GIVEN INFORMATION —
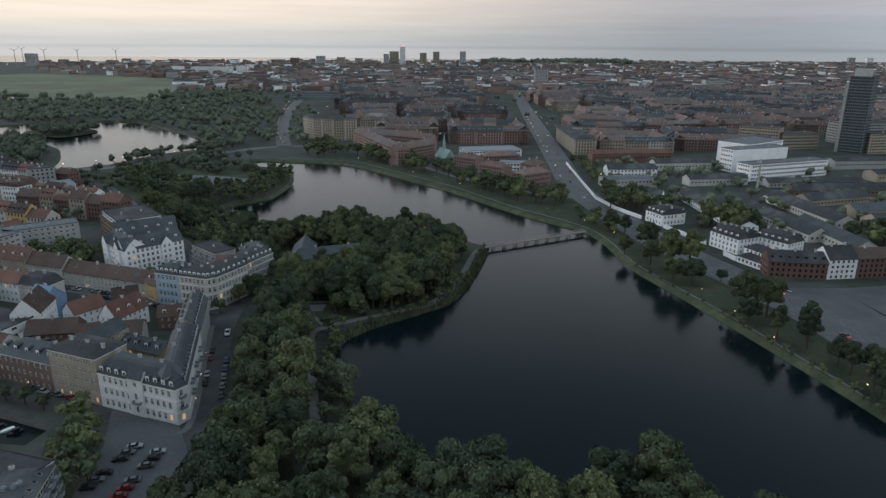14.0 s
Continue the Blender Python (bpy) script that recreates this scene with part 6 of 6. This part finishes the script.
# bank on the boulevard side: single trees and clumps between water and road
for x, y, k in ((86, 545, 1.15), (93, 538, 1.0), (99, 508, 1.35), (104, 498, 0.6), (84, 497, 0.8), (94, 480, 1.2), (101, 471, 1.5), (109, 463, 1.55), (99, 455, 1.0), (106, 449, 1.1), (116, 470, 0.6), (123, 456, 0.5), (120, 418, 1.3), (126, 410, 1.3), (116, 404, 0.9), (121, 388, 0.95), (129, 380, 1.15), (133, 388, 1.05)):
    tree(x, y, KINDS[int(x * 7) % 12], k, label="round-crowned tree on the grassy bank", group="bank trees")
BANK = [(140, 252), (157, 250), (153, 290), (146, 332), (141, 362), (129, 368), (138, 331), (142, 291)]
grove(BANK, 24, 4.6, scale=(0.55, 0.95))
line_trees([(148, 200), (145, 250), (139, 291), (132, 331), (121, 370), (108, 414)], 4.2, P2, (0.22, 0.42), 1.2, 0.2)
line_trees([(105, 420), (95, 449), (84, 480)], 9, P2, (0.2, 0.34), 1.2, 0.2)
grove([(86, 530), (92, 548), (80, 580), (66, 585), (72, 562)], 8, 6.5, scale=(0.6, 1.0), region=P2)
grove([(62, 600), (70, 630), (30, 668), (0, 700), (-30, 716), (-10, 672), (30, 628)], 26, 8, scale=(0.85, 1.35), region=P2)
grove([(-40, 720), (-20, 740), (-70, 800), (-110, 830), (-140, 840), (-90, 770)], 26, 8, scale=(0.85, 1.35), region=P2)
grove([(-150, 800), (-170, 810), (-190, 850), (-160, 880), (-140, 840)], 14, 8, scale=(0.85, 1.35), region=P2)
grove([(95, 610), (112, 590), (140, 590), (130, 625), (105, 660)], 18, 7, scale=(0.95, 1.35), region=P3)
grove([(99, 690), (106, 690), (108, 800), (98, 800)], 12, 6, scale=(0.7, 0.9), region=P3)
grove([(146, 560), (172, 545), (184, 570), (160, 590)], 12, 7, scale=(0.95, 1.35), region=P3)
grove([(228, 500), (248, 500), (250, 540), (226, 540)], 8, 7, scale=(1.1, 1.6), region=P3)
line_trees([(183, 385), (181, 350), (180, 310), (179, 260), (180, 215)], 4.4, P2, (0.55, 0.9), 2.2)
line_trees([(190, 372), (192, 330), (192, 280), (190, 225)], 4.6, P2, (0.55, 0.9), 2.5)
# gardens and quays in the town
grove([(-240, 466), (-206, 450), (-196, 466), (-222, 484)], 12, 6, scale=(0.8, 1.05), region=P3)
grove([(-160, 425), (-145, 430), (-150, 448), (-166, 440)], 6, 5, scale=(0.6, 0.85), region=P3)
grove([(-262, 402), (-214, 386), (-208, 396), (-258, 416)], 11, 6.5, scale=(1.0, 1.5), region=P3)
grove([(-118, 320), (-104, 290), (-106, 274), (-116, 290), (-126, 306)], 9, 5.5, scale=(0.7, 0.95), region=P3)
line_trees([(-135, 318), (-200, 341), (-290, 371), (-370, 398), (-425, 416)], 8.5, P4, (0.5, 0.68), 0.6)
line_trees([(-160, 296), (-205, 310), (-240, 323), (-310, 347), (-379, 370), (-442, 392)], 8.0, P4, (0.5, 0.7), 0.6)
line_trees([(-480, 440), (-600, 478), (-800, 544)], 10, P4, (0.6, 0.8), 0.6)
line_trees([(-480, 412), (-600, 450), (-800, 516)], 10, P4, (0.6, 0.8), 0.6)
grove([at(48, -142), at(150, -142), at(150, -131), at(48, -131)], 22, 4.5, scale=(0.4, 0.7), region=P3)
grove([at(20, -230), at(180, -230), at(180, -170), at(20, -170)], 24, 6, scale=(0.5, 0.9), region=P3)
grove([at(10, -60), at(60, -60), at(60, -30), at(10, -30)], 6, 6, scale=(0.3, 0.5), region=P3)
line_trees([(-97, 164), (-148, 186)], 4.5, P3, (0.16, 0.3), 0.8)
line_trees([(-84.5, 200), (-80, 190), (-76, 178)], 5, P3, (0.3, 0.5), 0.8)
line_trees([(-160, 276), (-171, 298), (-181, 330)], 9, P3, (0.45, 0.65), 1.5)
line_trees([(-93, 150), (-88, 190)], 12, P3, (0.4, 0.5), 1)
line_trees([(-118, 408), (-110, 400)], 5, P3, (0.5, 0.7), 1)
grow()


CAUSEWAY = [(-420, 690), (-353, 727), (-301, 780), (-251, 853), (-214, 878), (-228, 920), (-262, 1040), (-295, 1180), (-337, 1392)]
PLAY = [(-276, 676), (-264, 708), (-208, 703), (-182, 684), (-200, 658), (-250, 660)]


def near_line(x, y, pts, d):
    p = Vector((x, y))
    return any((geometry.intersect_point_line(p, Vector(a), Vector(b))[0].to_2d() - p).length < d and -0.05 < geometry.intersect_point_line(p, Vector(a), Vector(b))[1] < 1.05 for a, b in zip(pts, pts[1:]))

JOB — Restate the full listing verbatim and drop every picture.

ANSWER IN FULL —
14.0 s
Continue the Blender Python (bpy) script that recreates this scene with part 6 of 6. This part finishes the script.
# bank on the boulevard side: single trees and clumps between water and road
for x, y, k in ((86, 545, 1.15), (93, 538, 1.0), (99, 508, 1.35), (104, 498, 0.6), (84, 497, 0.8), (94, 480, 1.2), (101, 471, 1.5), (109, 463, 1.55), (99, 455, 1.0), (106, 449, 1.1), (116, 470, 0.6), (123, 456, 0.5), (120, 418, 1.3), (126, 410, 1.3), (116, 404, 0.9), (121, 388, 0.95), (129, 380, 1.15), (133, 388, 1.05)):
    tree(x, y, KINDS[int(x * 7) % 12], k, label="round-crowned tree on the grassy bank", group="bank trees")
BANK = [(140, 252), (157, 250), (153, 290), (146, 332), (141, 362), (129, 368), (138, 331), (142, 291)]
grove(BANK, 24, 4.6, scale=(0.55, 0.95))
line_trees([(148, 200), (145, 250), (139, 291), (132, 331), (121, 370), (108, 414)], 4.2, P2, (0.22, 0.42), 1.2, 0.2)
line_trees([(105, 420), (95, 449), (84, 480)], 9, P2, (0.2, 0.34), 1.2, 0.2)
grove([(86, 530), (92, 548), (80, 580), (66, 585), (72, 562)], 8, 6.5, scale=(0.6, 1.0), region=P2)
grove([(62, 600), (70, 630), (30, 668), (0, 700), (-30, 716), (-10, 672), (30, 628)], 26, 8, scale=(0.85, 1.35), region=P2)
grove([(-40, 720), (-20, 740), (-70, 800), (-110, 830), (-140, 840), (-90, 770)], 26, 8, scale=(0.85, 1.35), region=P2)
grove([(-150, 800), (-170, 810), (-190, 850), (-160, 880), (-140, 840)], 14, 8, scale=(0.85, 1.35), region=P2)
grove([(95, 610), (112, 590), (140, 590), (130, 625), (105, 660)], 18, 7, scale=(0.95, 1.35), region=P3)
grove([(99, 690), (106, 690), (108, 800), (98, 800)], 12, 6, scale=(0.7, 0.9), region=P3)
grove([(146, 560), (172, 545), (184, 570), (160, 590)], 12, 7, scale=(0.95, 1.35), region=P3)
grove([(228, 500), (248, 500), (250, 540), (226, 540)], 8, 7, scale=(1.1, 1.6), region=P3)
line_trees([(183, 385), (181, 350), (180, 310), (179, 260), (180, 215)], 4.4, P2, (0.55, 0.9), 2.2)
line_trees([(190, 372), (192, 330), (192, 280), (190, 225)], 4.6, P2, (0.55, 0.9), 2.5)
# gardens and quays in the town
grove([(-240, 466), (-206, 450), (-196, 466), (-222, 484)], 12, 6, scale=(0.8, 1.05), region=P3)
grove([(-160, 425), (-145, 430), (-150, 448), (-166, 440)], 6, 5, scale=(0.6, 0.85), region=P3)
grove([(-262, 402), (-214, 386), (-208, 396), (-258, 416)], 11, 6.5, scale=(1.0, 1.5), region=P3)
grove([(-118, 320), (-104, 290), (-106, 274), (-116, 290), (-126, 306)], 9, 5.5, scale=(0.7, 0.95), region=P3)
line_trees([(-135, 318), (-200, 341), (-290, 371), (-370, 398), (-425, 416)], 8.5, P4, (0.5, 0.68), 0.6)
line_trees([(-160, 296), (-205, 310), (-240, 323), (-310, 347), (-379, 370), (-442, 392)], 8.0, P4, (0.5, 0.7), 0.6)
line_trees([(-480, 440), (-600, 478), (-800, 544)], 10, P4, (0.6, 0.8), 0.6)
line_trees([(-480, 412), (-600, 450), (-800, 516)], 10, P4, (0.6, 0.8), 0.6)
grove([at(48, -142), at(150, -142), at(150, -131), at(48, -131)], 22, 4.5, scale=(0.4, 0.7), region=P3)
grove([at(20, -230), at(180, -230), at(180, -170), at(20, -170)], 24, 6, scale=(0.5, 0.9), region=P3)
grove([at(10, -60), at(60, -60), at(60, -30), at(10, -30)], 6, 6, scale=(0.3, 0.5), region=P3)
line_trees([(-97, 164), (-148, 186)], 4.5, P3, (0.16, 0.3), 0.8)
line_trees([(-84.5, 200), (-80, 190), (-76, 178)], 5, P3, (0.3, 0.5), 0.8)
line_trees([(-160, 276), (-171, 298), (-181, 330)], 9, P3, (0.45, 0.65), 1.5)
line_trees([(-93, 150), (-88, 190)], 12, P3, (0.4, 0.5), 1)
line_trees([(-118, 408), (-110, 400)], 5, P3, (0.5, 0.7), 1)
grow()


CAUSEWAY = [(-420, 690), (-353, 727), (-301, 780), (-251, 853), (-214, 878), (-228, 920), (-262, 1040), (-295, 1180), (-337, 1392)]
PLAY = [(-276, 676), (-264, 708), (-208, 703), (-182, 684), (-200, 658), (-250, 660)]


def near_line(x, y, pts, d):
    p = Vector((x, y))
    return any((geometry.intersect_point_line(p, Vector(a), Vector(b))[0].to_2d() - p).length < d and -0.05 < geometry.intersect_point_line(p, Vector(a), Vector(b))[1] < 1.05 for a, b in zip(pts, pts[1:]))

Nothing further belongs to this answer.